So I’m going with pregnancy as an excuse, even though I did exactly the same thing last year: it is final exam week and I am frantically trying to grade the pile of essays my students turned in over a month ago, before I have to grade the 168 essays my AP students are writing me today and tomorrow for their final exam grade.
[I love TEACHING English…I just despise grading it]
As I was grading I did an informal survey of the responses and thought I’d share them. Here is their prompt:
“The only real education comes from what goes counter to you.” ~ André Gide, essayist and winner of Nobel Prize in Literature
“I have never let my schooling interfere with my education.” ~ Mark Twain, American author and humorist
Many see standardized testing as the answer to improving public education in the United States. Others look to a longer school day, increased use of technology, or more rigorous standards to obtain a teaching license. Still others believe solutions should be found in activities outside the classroom.
In a well-written essay, develop a position on what you believe is the key to improving education in the United States. Support your position with evidence from your reading, observations, and/or experiences.
~ 30% wrote that the key to fixing education is the teachers: we need to teach more exciting lessons/be less boring/engage students/interact with students/teach better/be more passionate/go to college longer/do more hands-on stuff. Here I’ve been doing it wrong the entire time when I sit down to plan lessons and my objective is “Students will not be able to understand a thing I teach because I willfully ignore their multiple learning styles and seek to bore them to tears.”
~ 25% wrote that students need more choice in education: like the college model of majors, kids shouldn’t not spend time in classes they won’t use/are a waste of time (examples included Spanish, chemistry, algebra, and US History); most argued toward career-specific courses that you decide on as early as 12.
~ 10% wrote that schools/AP classes need to be more selective: “Anyone can take an AP class, even if they shouldn’t be there, and they slow everyone down.” “A few bad apples can ruin the whole pie.” Some students went so extreme as to say students who don’t want to succeed in school shouldn’t be allowed to be there.
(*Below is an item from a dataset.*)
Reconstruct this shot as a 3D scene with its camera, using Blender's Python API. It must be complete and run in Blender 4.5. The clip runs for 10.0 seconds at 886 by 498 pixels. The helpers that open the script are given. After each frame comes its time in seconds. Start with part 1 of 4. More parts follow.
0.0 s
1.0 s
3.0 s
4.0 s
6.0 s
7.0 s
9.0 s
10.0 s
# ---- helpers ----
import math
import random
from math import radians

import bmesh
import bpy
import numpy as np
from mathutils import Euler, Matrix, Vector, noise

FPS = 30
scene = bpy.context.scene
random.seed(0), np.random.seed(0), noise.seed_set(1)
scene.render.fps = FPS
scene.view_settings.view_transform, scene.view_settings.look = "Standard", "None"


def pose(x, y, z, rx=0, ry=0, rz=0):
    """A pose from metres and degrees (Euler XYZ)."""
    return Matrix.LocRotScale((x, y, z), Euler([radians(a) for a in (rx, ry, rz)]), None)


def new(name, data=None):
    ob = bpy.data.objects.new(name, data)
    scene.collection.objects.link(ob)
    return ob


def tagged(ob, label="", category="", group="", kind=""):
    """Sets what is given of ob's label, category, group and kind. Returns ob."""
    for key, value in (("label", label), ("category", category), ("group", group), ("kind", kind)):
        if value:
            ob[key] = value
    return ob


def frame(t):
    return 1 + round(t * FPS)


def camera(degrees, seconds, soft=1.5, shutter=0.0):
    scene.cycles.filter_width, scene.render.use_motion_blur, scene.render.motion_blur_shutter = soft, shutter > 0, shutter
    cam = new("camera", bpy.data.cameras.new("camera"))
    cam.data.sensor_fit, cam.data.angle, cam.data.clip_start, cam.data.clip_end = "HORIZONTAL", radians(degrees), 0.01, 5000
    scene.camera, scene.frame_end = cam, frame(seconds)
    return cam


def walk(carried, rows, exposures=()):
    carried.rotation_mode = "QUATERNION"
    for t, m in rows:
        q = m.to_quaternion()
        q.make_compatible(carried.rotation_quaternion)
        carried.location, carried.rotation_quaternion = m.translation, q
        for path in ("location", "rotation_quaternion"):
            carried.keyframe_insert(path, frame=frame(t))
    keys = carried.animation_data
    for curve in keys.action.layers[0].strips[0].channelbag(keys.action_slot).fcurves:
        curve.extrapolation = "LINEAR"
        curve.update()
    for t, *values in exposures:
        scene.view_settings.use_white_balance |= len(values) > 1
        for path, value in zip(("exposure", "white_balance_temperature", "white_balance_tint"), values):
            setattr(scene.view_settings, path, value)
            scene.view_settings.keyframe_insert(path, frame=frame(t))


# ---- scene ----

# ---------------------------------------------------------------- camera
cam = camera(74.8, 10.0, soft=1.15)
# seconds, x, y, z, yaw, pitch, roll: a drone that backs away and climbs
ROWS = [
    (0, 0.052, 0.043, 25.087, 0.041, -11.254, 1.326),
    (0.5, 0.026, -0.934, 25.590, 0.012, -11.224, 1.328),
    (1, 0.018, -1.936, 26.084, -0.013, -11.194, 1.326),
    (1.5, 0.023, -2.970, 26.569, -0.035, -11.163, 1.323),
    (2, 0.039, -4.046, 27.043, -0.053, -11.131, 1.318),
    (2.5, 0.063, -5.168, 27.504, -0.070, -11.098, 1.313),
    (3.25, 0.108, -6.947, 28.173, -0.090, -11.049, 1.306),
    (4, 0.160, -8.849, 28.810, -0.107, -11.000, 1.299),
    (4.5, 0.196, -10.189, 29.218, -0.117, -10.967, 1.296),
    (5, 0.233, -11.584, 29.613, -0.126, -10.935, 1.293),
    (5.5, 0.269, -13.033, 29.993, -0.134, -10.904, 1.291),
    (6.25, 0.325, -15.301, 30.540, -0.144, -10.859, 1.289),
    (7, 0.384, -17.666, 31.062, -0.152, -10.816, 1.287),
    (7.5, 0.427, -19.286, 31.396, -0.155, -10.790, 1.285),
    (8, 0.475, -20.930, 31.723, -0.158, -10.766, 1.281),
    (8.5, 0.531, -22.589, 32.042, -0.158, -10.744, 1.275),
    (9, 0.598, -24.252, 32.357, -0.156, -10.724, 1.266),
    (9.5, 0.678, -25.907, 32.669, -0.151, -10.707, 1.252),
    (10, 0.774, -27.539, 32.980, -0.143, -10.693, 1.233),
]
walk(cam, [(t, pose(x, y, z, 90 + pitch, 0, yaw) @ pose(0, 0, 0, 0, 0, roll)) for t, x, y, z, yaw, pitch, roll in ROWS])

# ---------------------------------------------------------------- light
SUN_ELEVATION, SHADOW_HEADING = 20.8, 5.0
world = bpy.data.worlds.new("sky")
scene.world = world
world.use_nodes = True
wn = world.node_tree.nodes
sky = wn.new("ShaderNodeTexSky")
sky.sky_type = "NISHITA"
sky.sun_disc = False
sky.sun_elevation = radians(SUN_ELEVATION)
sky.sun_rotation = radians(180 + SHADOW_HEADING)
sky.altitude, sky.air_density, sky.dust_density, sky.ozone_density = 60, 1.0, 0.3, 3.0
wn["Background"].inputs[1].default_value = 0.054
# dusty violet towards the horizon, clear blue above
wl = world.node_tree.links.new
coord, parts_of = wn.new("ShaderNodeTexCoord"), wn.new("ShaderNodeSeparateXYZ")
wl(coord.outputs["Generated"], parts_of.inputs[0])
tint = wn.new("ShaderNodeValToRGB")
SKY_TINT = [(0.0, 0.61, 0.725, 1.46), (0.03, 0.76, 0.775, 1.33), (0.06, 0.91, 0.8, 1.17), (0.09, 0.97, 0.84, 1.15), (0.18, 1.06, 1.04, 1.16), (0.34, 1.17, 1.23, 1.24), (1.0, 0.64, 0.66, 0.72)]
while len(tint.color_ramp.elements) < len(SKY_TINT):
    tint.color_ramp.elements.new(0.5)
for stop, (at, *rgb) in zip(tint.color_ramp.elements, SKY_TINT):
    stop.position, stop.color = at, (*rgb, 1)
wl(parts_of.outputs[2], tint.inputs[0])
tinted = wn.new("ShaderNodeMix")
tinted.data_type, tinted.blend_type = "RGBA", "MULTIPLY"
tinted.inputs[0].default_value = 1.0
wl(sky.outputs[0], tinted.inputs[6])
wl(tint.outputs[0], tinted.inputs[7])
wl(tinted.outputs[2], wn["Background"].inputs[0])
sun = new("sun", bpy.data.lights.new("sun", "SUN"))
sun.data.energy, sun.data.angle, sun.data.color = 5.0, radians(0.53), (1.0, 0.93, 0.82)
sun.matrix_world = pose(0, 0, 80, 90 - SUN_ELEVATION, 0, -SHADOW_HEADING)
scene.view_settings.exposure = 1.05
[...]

~ 10% believe standardized tests don’t make kids learn more (they’re not meant to); not a single one recognized tests don’t MAKE you learn – they’re supposed to MEASURE what you learn. “If teachers didn’t have to spend so much class time on studying what’s on the tests, we would have more time to study important stuff, like English.” Ah. Silly me. I’ve been too busy teaching what’s on the English test (English) to teach my subject (English).
~ 10% advocated to not make school attendance mandatory or to cut short the years of high school. If students don’t see the value in education and want to work a dead-end minimum wage job the rest of their lives, they should have that option. No one should make kids do anything they don’t want to do. Few students offered solutions for the massive amounts of poverty that would be generated by the number of 8-year-olds who decided they no longer wanted to get up for school.
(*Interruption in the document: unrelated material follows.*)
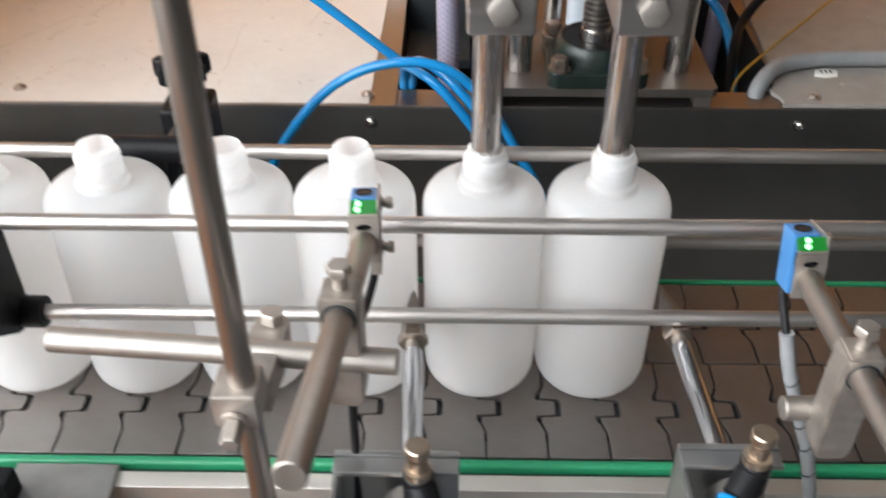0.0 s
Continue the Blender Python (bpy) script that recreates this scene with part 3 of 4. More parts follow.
solid("angle_bracket", add_box(box((-0.254, -0.150, -0.0015), (-0.192, -0.0920, 0.0022), 0.001), (-0.254, -0.150, -0.07), (-0.192, -0.146, -0.002), 0.001), GREYPLATE, (-0.22, -0.10, 0), "grey galvanised angle bracket on the conveyor side", "bracket")

# ---- upright pole with clamps, cross rod and sensor arm ----
pole = thing("sensor_stand", (-0.073, -0.203, -0.10), "stainless upright pole with clamps and cross rod", "stand")
part("upright", lathe([(0, 0), (0.0053, 0), (0.0053, 0.5015), (0.0045, 0.5030), (0, 0.5030)], 28, (-0.0728, -0.2030, -0.10)), POLESTEEL, pole, "brushed stainless upright rod")
cl = bmesh.new()
add_box(cl, (-0.0835, -0.2125, 0.1755), (-0.0660, -0.1935, 0.1925), 0.0015)
part("pole_clamp", cl, WORN, pole, "worn stainless clamp")
hex_bolt("clamp_bolt", (-0.0755, -0.2125, 0.1800), pole, 0.0042, 0.010, (0, -1, -0.1), WORN)
# lever from the pole clamp up to the cross rod
lo_out = [(-0.0790, -0.1934), (-0.0660, -0.1934), (-0.0628, -0.1600)]
for k in range(9):
    a = math.pi * k / 8
    lo_out.append((-0.0705 + 0.0080 * math.cos(a), -0.1575 + 0.0080 * math.sin(a)))
lo_out.append((-0.0790, -0.1600))
part("lever", prism(lo_out, 0.1640, 0.1795, 0.0012), WORN, pole, "worn stainless clamp lever")
lb = rod((-0.0700, -0.1570, 0.1785), (-0.0698, -0.1565, 0.1815), 0.0030, 14)
add_lathe(lb, [(0, 0), (0.0050, 0), (0.0054, 0.0006), (0.0054, 0.0042), (0.0046, 0.0052), (0, 0.0052)], 6, (-0.0698, -0.1565, 0.1805), (0.03, 0.1, 1))
part("lever_bolt", lb, WORN, pole)
part("cross_rod", rod((-0.1640, -0.1650, 0.1765), (-0.0150, -0.1750, 0.1748), 0.0057), ALU, pole, "dull aluminium cross rod")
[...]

~10% advocated for somewhat realistic solutions: high schools should start later in the day and run later to accommodate teen sleep cycles; a break period should be built in to allow students a nap/study hall time; school should run during the summer, with more breaks built into the year to minimize knowledge lost/review time in the fall; rather than organize students by age, organize them one-room-schoolhouse style by achievement (basically, a student could be in 4th grade math but 2nd grade reading – and kids stay in school as long as they needed to be). One student noted that poverty was a larger factor in education than anything in the educational system; another proposed that students could drop out at 16, but they had to sign a waiver saying they would never accept government welfare as long as they had no high school diploma. A third looked up his facts, and found out that we spend $12,000/year on a high school student in the US (highest of any country) but around $40,000/year on each inmate…and if we switched that spending we’d have fewer inmates.
~ 5% advocated for REALLY outrageous solutions: shipping failing students to an island, making every public school teacher get a Ph.D, coaches should never be teachers, all dropouts go automatically to boot camp, tripling teacher’s pay, class sizes of 10-12 kids everywhere, teachers take a survey and teach only what the students are interested in, no schools – just field trips, or probably the most common suggestion I read, “students just need motivation.”
I shouldn’t be so hard on them – they wrote realistically about what they felt were problems and tried to propose solutions. As one of their first real argument essays of year, I can’t fault them too badly for not thinking through every angle of their positions. Most students don’t consider the time teachers put into lesson planning or technology training or the cost that is associated with lowering class size, giving every student a laptop, or the ramifications of releasing teens into the real world sooner than 18. As a first year AP teacher, I’m pleased that they all grasped the purpose of the essay. And perhaps someday when they are the future, they will improve education for their kids.